* [Required task]: Transcribe the whole listing below without changing a word, but leave out every image.

# Task input start

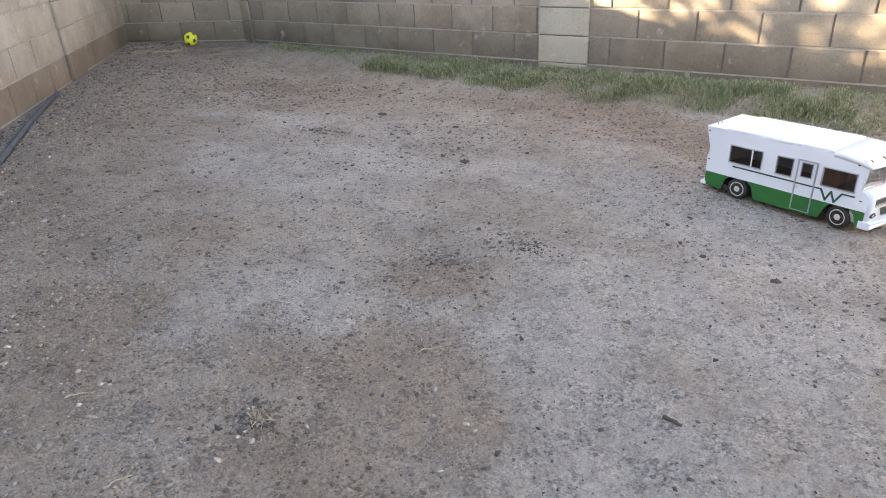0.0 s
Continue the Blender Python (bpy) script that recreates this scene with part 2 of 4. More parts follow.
def solid(name, bm, material, label, category, group="", kind="", m=None, smooth=False):
    ob = new(name, mesh_of(name, bm, material, smooth))
    if m is not None:
        ob.matrix_basis = m
    return tagged(ob, label, category, group, kind)


def box(bm, x0, x1, y0, y1, z0, z1, bevel=0.0, seg=1):
    v = [bm.verts.new((x, y, z)) for x in (x0, x1) for y in (y0, y1) for z in (z0, z1)]
    fs = [bm.faces.new([v[i] for i in q]) for q in ((0, 1, 3, 2), (4, 6, 7, 5), (0, 4, 5, 1), (2, 3, 7, 6), (0, 2, 6, 4), (1, 5, 7, 3))]
    if bevel:
        es = {e for f in fs for e in f.edges}
        bmesh.ops.bevel(bm, geom=list(es), offset=bevel, segments=seg, affect="EDGES", profile=0.5)
    return bm


def boxes(*a, bevel=0.0, seg=1):
    return box(bmesh.new(), *a, bevel=bevel, seg=seg)


def tube(bm, pts, r, n=8, taper=None):
    """A round bar along a line of points."""
    pts = [Vector(p) for p in pts]
    rings = []
    for i, p in enumerate(pts):
        d = (pts[min(i + 1, len(pts) - 1)] - pts[max(i - 1, 0)]).normalized()
        a = d.orthogonal().normalized() if i == 0 else (rings_a - d * rings_a.dot(d)).normalized()
        rings_a = a
        b = d.cross(a)
        q = r if taper is None else r + (taper - r) * i / (len(pts) - 1)
        rings.append([bm.verts.new(p + (a * math.cos(2 * math.pi * k / n) + b * math.sin(2 * math.pi * k / n)) * q) for k in range(n)])
    for s, t in zip(rings, rings[1:]):
        for k in range(n):
            bm.faces.new((s[k], s[(k + 1) % n], t[(k + 1) % n], t[k]))
    bm.faces.new(rings[0][::-1])
    bm.faces.new(rings[-1])
    return bm


def lathe(bm, profile, n=28, axis="y"):
    """Turns a profile of (radius, along) pairs round the axis."""
    rings = []
    for r, h in profile:
        ring = []
        for k in range(n):
            a = 2 * math.pi * k / n
            ring.append(bm.verts.new((r * math.cos(a), h, r * math.sin(a)) if axis == "y" else (h, r * math.cos(a), r * math.sin(a)) if axis == "x" else (r * math.cos(a), r * math.sin(a), h)))
        rings.append(ring)
    for s, t in zip(rings, rings[1:]):
        for k in range(n):
            bm.faces.new((s[k], s[(k + 1) % n], t[(k + 1) % n], t[k]))
    if profile[0][0] > 1e-6:
        bm.faces.new(rings[0])
    if profile[-1][0] > 1e-6:
        bm.faces.new(rings[-1][::-1])
    return bm


# ---- the lie of the land ----
CORNER = Vector((-6.72, -0.66))
BEND = Vector((-5.30, 0.0))
LEFT_DIR = Vector((1.8, -1.6)).normalized()
LEFT_OUT = Vector((-LEFT_DIR.y, LEFT_DIR.x))
LEFT_IN = LEFT_OUT if LEFT_OUT.x > 0 else -LEFT_OUT
FENCE_A, FENCE_B = Vector((5.22, 0.0)), Vector((7.62, -5.6))
FENCE_DIR = (FENCE_B - FENCE_A).normalized()


def smooth(a, b, x):
    t = np.clip((x - a) / (b - a), 0, 1)
    return t * t * (3 - 2 * t)


def lie(x, y):
    """The height of the ground: flat, rising to the walls."""
    back = 0.135 * smooth(-0.75, -0.05, y) * (1 - 0.5 * smooth(2.0, 4.5, x))
    d = (x - CORNER.x) * LEFT_IN.x + (y - CORNER.y) * LEFT_IN.y
    left = 0.19 * (1 - smooth(0.1, 2.4, d))
    return np.maximum(back, left) + 0.35 * np.minimum(back, left)


def lattice(seed, size=256):
    return np.random.RandomState(seed).rand(size, size)


LATTICES = [lattice(s) for s in range(6)]


def value_noise(x, y, k):
    g = LATTICES[k % 6]
    n = g.shape[0]
    xi, yi = np.floor(x).astype(int), np.floor(y).astype(int)
    fx, fy = x - xi, y - yi
    fx, fy = fx * fx * (3 - 2 * fx), fy * fy * (3 - 2 * fy)
    a, b = g[xi % n, yi % n], g[(xi + 1) % n, yi % n]
    c, d = g[xi % n, (yi + 1) % n], g[(xi + 1) % n, (yi + 1) % n]
    return (a * (1 - fx) + b * fx) * (1 - fy) + (c * (1 - fx) + d * fx) * fy


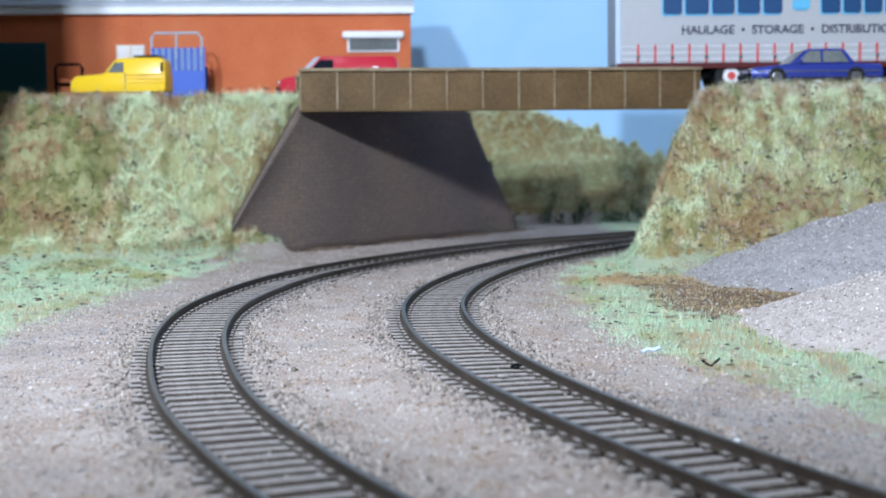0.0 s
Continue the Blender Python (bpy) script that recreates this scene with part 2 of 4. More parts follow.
def prism(profile, a0, a1, axis="x", bevel=0.0, segments=2):
    """A closed outline (u, v) drawn along an axis: x: (y, z); y: (x, z); z: (x, y)."""
    def to(u, v, a):
        return {"x": (a, u, v), "y": (u, a, v), "z": (u, v, a)}[axis]
    bm = bmesh.new()
    low = [bm.verts.new(to(u, v, a0)) for u, v in profile]
    high = [bm.verts.new(to(u, v, a1)) for u, v in profile]
    n = len(profile)
    bm.faces.new(low)
    bm.faces.new(high[::-1])
    for i in range(n):
        bm.faces.new((low[i], high[i], high[(i + 1) % n], low[(i + 1) % n]))
    bmesh.ops.recalc_face_normals(bm, faces=bm.faces)
    return bevelled(bm, bevel, segments)


def cyl(p0, p1, r0, r1=None, n=14, bevel=0.0):
    p0, p1 = Vector(p0), Vector(p1)
    bm = bmesh.new()
    bmesh.ops.create_cone(bm, cap_ends=True, segments=n, radius1=r0, radius2=r0 if r1 is None else r1, depth=(p1 - p0).length)
    q = (p1 - p0).to_track_quat("Z", "Y").to_matrix().to_4x4()
    bmesh.ops.transform(bm, matrix=Matrix.Translation((p0 + p1) / 2) @ q, verts=bm.verts)
    if bevel:
        edges = [e for e in bm.edges if any(len(f.verts) > 4 for f in e.link_faces)]
        bmesh.ops.bevel(bm, geom=edges, offset=bevel, segments=2, profile=0.5, affect="EDGES")
    return bm


def tube(points, r, n=6):
    """A round bar through points."""
    bm = bmesh.new()
    pts = [Vector(p) for p in points]
    rings = []
    for i, p in enumerate(pts):
        d = (pts[min(i + 1, len(pts) - 1)] - pts[max(i - 1, 0)]).normalized()
        side = d.orthogonal().normalized() if abs(d.z) > 0.9 else d.cross(Vector((0, 0, 1))).normalized()
        up = side.cross(d)
        rings.append([bm.verts.new(p + (side * math.cos(k * math.tau / n) + up * math.sin(k * math.tau / n)) * r) for k in range(n)])
    for a, b in zip(rings, rings[1:]):
        for k in range(n):
            bm.faces.new((a[k], a[(k + 1) % n], b[(k + 1) % n], b[k]))
    bm.faces.new(rings[0])
    bm.faces.new(rings[-1][::-1])
    return bm


def smooth(ob):
    for f in ob.data.polygons:
        f.use_smooth = True
    return ob


def rounded(w, h, r, cx=0.0, cy=0.0, n=4):
    """Outline of a rounded rectangle."""
    out = []
    for sx, sy, a in ((1, 1, 0), (-1, 1, 90), (-1, -1, 180), (1, -1, 270)):
        for k in range(n + 1):
            t = radians(a + 90 * k / n)
            out.append((cx + sx * (w / 2 - r) + r * math.cos(t), cy + sy * (h / 2 - r) + r * math.sin(t)))
    return out


# ---------------------------------------------------------------- the two tracks' centre lines (millimetres)
RH = 3.5  # rail head over the ground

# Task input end

* [Task output]:
0.0 s
Continue the Blender Python (bpy) script that recreates this scene with part 2 of 4. More parts follow.
def solid(name, bm, material, label, category, group="", kind="", m=None, smooth=False):
    ob = new(name, mesh_of(name, bm, material, smooth))
    if m is not None:
        ob.matrix_basis = m
    return tagged(ob, label, category, group, kind)


def box(bm, x0, x1, y0, y1, z0, z1, bevel=0.0, seg=1):
    v = [bm.verts.new((x, y, z)) for x in (x0, x1) for y in (y0, y1) for z in (z0, z1)]
    fs = [bm.faces.new([v[i] for i in q]) for q in ((0, 1, 3, 2), (4, 6, 7, 5), (0, 4, 5, 1), (2, 3, 7, 6), (0, 2, 6, 4), (1, 5, 7, 3))]
    if bevel:
        es = {e for f in fs for e in f.edges}
        bmesh.ops.bevel(bm, geom=list(es), offset=bevel, segments=seg, affect="EDGES", profile=0.5)
    return bm


def boxes(*a, bevel=0.0, seg=1):
    return box(bmesh.new(), *a, bevel=bevel, seg=seg)


def tube(bm, pts, r, n=8, taper=None):
    """A round bar along a line of points."""
    pts = [Vector(p) for p in pts]
    rings = []
    for i, p in enumerate(pts):
        d = (pts[min(i + 1, len(pts) - 1)] - pts[max(i - 1, 0)]).normalized()
        a = d.orthogonal().normalized() if i == 0 else (rings_a - d * rings_a.dot(d)).normalized()
        rings_a = a
        b = d.cross(a)
        q = r if taper is None else r + (taper - r) * i / (len(pts) - 1)
        rings.append([bm.verts.new(p + (a * math.cos(2 * math.pi * k / n) + b * math.sin(2 * math.pi * k / n)) * q) for k in range(n)])
    for s, t in zip(rings, rings[1:]):
        for k in range(n):
            bm.faces.new((s[k], s[(k + 1) % n], t[(k + 1) % n], t[k]))
    bm.faces.new(rings[0][::-1])
    bm.faces.new(rings[-1])
    return bm


def lathe(bm, profile, n=28, axis="y"):
    """Turns a profile of (radius, along) pairs round the axis."""
    rings = []
    for r, h in profile:
        ring = []
        for k in range(n):
            a = 2 * math.pi * k / n
            ring.append(bm.verts.new((r * math.cos(a), h, r * math.sin(a)) if axis == "y" else (h, r * math.cos(a), r * math.sin(a)) if axis == "x" else (r * math.cos(a), r * math.sin(a), h)))
        rings.append(ring)
    for s, t in zip(rings, rings[1:]):
        for k in range(n):
            bm.faces.new((s[k], s[(k + 1) % n], t[(k + 1) % n], t[k]))
    if profile[0][0] > 1e-6:
        bm.faces.new(rings[0])
    if profile[-1][0] > 1e-6:
        bm.faces.new(rings[-1][::-1])
    return bm


# ---- the lie of the land ----
CORNER = Vector((-6.72, -0.66))
BEND = Vector((-5.30, 0.0))
LEFT_DIR = Vector((1.8, -1.6)).normalized()
LEFT_OUT = Vector((-LEFT_DIR.y, LEFT_DIR.x))
LEFT_IN = LEFT_OUT if LEFT_OUT.x > 0 else -LEFT_OUT
FENCE_A, FENCE_B = Vector((5.22, 0.0)), Vector((7.62, -5.6))
FENCE_DIR = (FENCE_B - FENCE_A).normalized()


def smooth(a, b, x):
    t = np.clip((x - a) / (b - a), 0, 1)
    return t * t * (3 - 2 * t)


def lie(x, y):
    """The height of the ground: flat, rising to the walls."""
    back = 0.135 * smooth(-0.75, -0.05, y) * (1 - 0.5 * smooth(2.0, 4.5, x))
    d = (x - CORNER.x) * LEFT_IN.x + (y - CORNER.y) * LEFT_IN.y
    left = 0.19 * (1 - smooth(0.1, 2.4, d))
    return np.maximum(back, left) + 0.35 * np.minimum(back, left)


def lattice(seed, size=256):
    return np.random.RandomState(seed).rand(size, size)


LATTICES = [lattice(s) for s in range(6)]


def value_noise(x, y, k):
    g = LATTICES[k % 6]
    n = g.shape[0]
    xi, yi = np.floor(x).astype(int), np.floor(y).astype(int)
    fx, fy = x - xi, y - yi
    fx, fy = fx * fx * (3 - 2 * fx), fy * fy * (3 - 2 * fy)
    a, b = g[xi % n, yi % n], g[(xi + 1) % n, yi % n]
    c, d = g[xi % n, (yi + 1) % n], g[(xi + 1) % n, (yi + 1) % n]
    return (a * (1 - fx) + b * fx) * (1 - fy) + (c * (1 - fx) + d * fx) * fy


0.0 s
Continue the Blender Python (bpy) script that recreates this scene with part 2 of 4. More parts follow.
def prism(profile, a0, a1, axis="x", bevel=0.0, segments=2):
    """A closed outline (u, v) drawn along an axis: x: (y, z); y: (x, z); z: (x, y)."""
    def to(u, v, a):
        return {"x": (a, u, v), "y": (u, a, v), "z": (u, v, a)}[axis]
    bm = bmesh.new()
    low = [bm.verts.new(to(u, v, a0)) for u, v in profile]
    high = [bm.verts.new(to(u, v, a1)) for u, v in profile]
    n = len(profile)
    bm.faces.new(low)
    bm.faces.new(high[::-1])
    for i in range(n):
        bm.faces.new((low[i], high[i], high[(i + 1) % n], low[(i + 1) % n]))
    bmesh.ops.recalc_face_normals(bm, faces=bm.faces)
    return bevelled(bm, bevel, segments)


def cyl(p0, p1, r0, r1=None, n=14, bevel=0.0):
    p0, p1 = Vector(p0), Vector(p1)
    bm = bmesh.new()
    bmesh.ops.create_cone(bm, cap_ends=True, segments=n, radius1=r0, radius2=r0 if r1 is None else r1, depth=(p1 - p0).length)
    q = (p1 - p0).to_track_quat("Z", "Y").to_matrix().to_4x4()
    bmesh.ops.transform(bm, matrix=Matrix.Translation((p0 + p1) / 2) @ q, verts=bm.verts)
    if bevel:
        edges = [e for e in bm.edges if any(len(f.verts) > 4 for f in e.link_faces)]
        bmesh.ops.bevel(bm, geom=edges, offset=bevel, segments=2, profile=0.5, affect="EDGES")
    return bm


def tube(points, r, n=6):
    """A round bar through points."""
    bm = bmesh.new()
    pts = [Vector(p) for p in points]
    rings = []
    for i, p in enumerate(pts):
        d = (pts[min(i + 1, len(pts) - 1)] - pts[max(i - 1, 0)]).normalized()
        side = d.orthogonal().normalized() if abs(d.z) > 0.9 else d.cross(Vector((0, 0, 1))).normalized()
        up = side.cross(d)
        rings.append([bm.verts.new(p + (side * math.cos(k * math.tau / n) + up * math.sin(k * math.tau / n)) * r) for k in range(n)])
    for a, b in zip(rings, rings[1:]):
        for k in range(n):
            bm.faces.new((a[k], a[(k + 1) % n], b[(k + 1) % n], b[k]))
    bm.faces.new(rings[0])
    bm.faces.new(rings[-1][::-1])
    return bm


def smooth(ob):
    for f in ob.data.polygons:
        f.use_smooth = True
    return ob


def rounded(w, h, r, cx=0.0, cy=0.0, n=4):
    """Outline of a rounded rectangle."""
    out = []
    for sx, sy, a in ((1, 1, 0), (-1, 1, 90), (-1, -1, 180), (1, -1, 270)):
        for k in range(n + 1):
            t = radians(a + 90 * k / n)
            out.append((cx + sx * (w / 2 - r) + r * math.cos(t), cy + sy * (h / 2 - r) + r * math.sin(t)))
    return out


# ---------------------------------------------------------------- the two tracks' centre lines (millimetres)
RH = 3.5  # rail head over the ground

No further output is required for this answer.